Prairie Rap is for the Culture

On Monday night, Hand’Solo Records released the first single of Epic and mine’s upcoming album Nassau Manor. The single is accompanied by a video shot by Epic and edited by me. The single, “Hold It Down,” is an ode to Canadian Prairie hip-hop music, which Epic has been a champion of for over 25 years.

I first heard Epic at my friend Dan’s place many years ago. Dan had picked up the mixtape Old Gifted & White at a show that I couldnt make. The mixtape featured songs from Epic, Soso, Chazmo and other artists from Saskatchewan and Alberta. It really opened my eyes to what other hip-hop artists were making across the prairies and went a long way to expanding my horizons of what rap music from our corner of the world could be. I remember thinking that I had had no previous concept of what rap from Saskatchewan should sound like, but that this was it.
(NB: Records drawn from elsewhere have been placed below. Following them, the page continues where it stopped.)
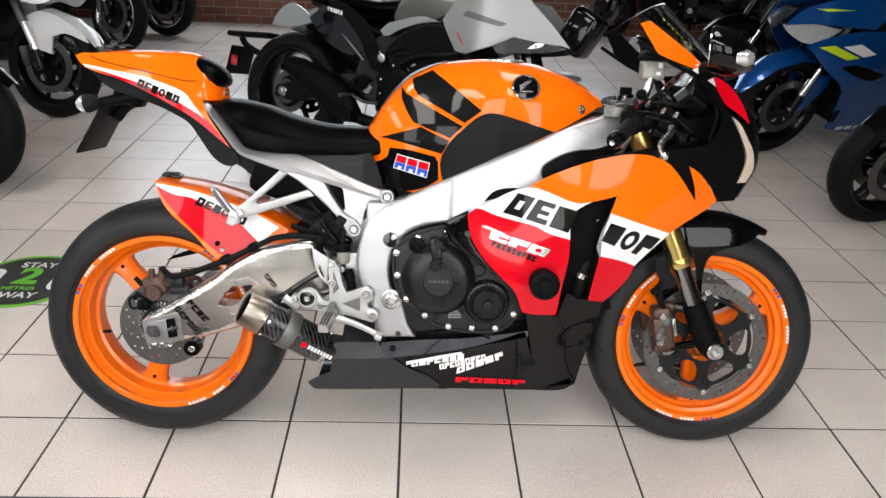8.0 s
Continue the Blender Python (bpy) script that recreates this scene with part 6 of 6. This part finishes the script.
def common(root, wb, rim_mat, stripe=None, fork_mat=None, steer=0.0, spokes=5, twin=True, rear_side=-1):
    """Running gear that every parked motorcycle has: wheels, fork, swingarm, engine, bars."""
    plain_wheel(root, (0, 0, 0.312), 0.19, 0.312, rim_mat, "rear_wheel", spokes, twin, 0.11, (rear_side,), stripe)
    plain_wheel(root, (wb, 0, 0.300), 0.12, 0.300, rim_mat, "front_wheel", spokes, twin, 0.155, (-1, 1), stripe, 12, steer)
    for s in (-1, 1):
        a, b = Vector((wb - 0.01, s * 0.10, 0.30)), Vector((wb - 0.28, s * 0.10, 0.92))
        leg = part("fork_leg", rod(a.lerp(b, 0.38), b, 0.026, seg=18), fork_mat or GLOSS_BLACK, root)
        part("fork_tube", rod(a, a.lerp(b, 0.42), 0.020, seg=18), CHROME, leg)
        part("fork_foot", rod(a - Vector((0, 0, 0.02)), a.lerp(b, 0.14), 0.026, seg=18), BLACK_RIM, leg)
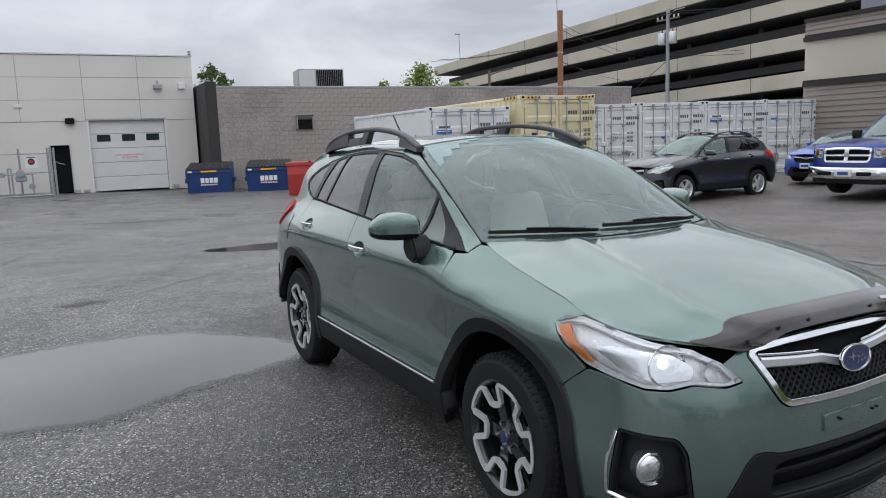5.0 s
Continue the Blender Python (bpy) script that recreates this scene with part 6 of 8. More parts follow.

Later, when I first met Epic in Saskatoon, he took copies of the album I was performing at the time and gave them out to everyone who bought his CD. This was an extremely generous thing of him to do for someone he had just met, and it got my music into the ears of the exact people who might be interested in what I was making.

Epic is one of the most unique artists I’ve ever encountered and is so true to who he is and where he’s from that I am seriously hard up to think of any rappers from Canada who are more authentic; and only a small portion are as authentic. Rap has become so mainstream, that no one bats an eye when rappers from London, Toronto and New York all sound the same. Rap has lost a lot of the regional idiosyncracies that made it so diverse. In my opinion, that is what makes someone like Epic so special. He truly couldn’t be from anywhere other than the Canadian prairies.